その時に使われた望遠鏡が整備されて,今もその姿を見ることができます。

天文台のツアーには,トンボ-が冥王星を発見した望遠鏡は含まれていませんでしたが,午後6時30分からこの望遠鏡のドームが公開されるということだったので,私は楽しみに待ちました。やがて時間になってドームのドアが開き,私は待望の望遠鏡を見ることができました。見学者は私だけで,ガイドの若者からいろんな説明を聞きながら,この歴史的望遠鏡の姿に感動しました。
このように,この望遠鏡は公開されていますが,見ることができる時間が限られていたので,それを見ることができたのは,いつもながら幸運なことでした。
もう少し時間が経って日が沈んで星が見えだすと,天文台の公開用の望遠鏡で木星を見ることができました。
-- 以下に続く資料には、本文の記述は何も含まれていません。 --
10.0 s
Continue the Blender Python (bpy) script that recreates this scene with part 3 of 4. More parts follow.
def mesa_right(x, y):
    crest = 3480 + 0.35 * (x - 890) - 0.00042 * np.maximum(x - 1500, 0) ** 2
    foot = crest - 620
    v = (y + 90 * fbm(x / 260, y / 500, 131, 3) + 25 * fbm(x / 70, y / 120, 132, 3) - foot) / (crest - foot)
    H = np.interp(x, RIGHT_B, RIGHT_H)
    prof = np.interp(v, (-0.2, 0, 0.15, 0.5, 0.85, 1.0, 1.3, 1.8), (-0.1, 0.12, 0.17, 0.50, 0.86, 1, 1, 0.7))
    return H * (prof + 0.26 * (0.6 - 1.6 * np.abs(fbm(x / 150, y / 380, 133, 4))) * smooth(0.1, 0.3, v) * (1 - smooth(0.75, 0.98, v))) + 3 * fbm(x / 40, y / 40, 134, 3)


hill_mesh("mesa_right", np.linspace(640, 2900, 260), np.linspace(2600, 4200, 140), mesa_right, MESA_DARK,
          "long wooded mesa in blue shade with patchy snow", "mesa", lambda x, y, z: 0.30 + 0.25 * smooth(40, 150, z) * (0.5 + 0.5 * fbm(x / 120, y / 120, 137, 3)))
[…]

また,レクチャールームでは惑星の説明を聞くことができました。
こうした施設に行っていつも思うのは,平日だというのに多くの人が訪れて,熱心に難しい話を聞いている姿です。おそらく日本でこういうことをしてもほとんど人が集まらないでしょう。日本人は本質的に学問というのは生活とは無縁の存在なのです。勉強というのはテストで点を取って人と比べるだけのものだと幼少期からそう育つからです。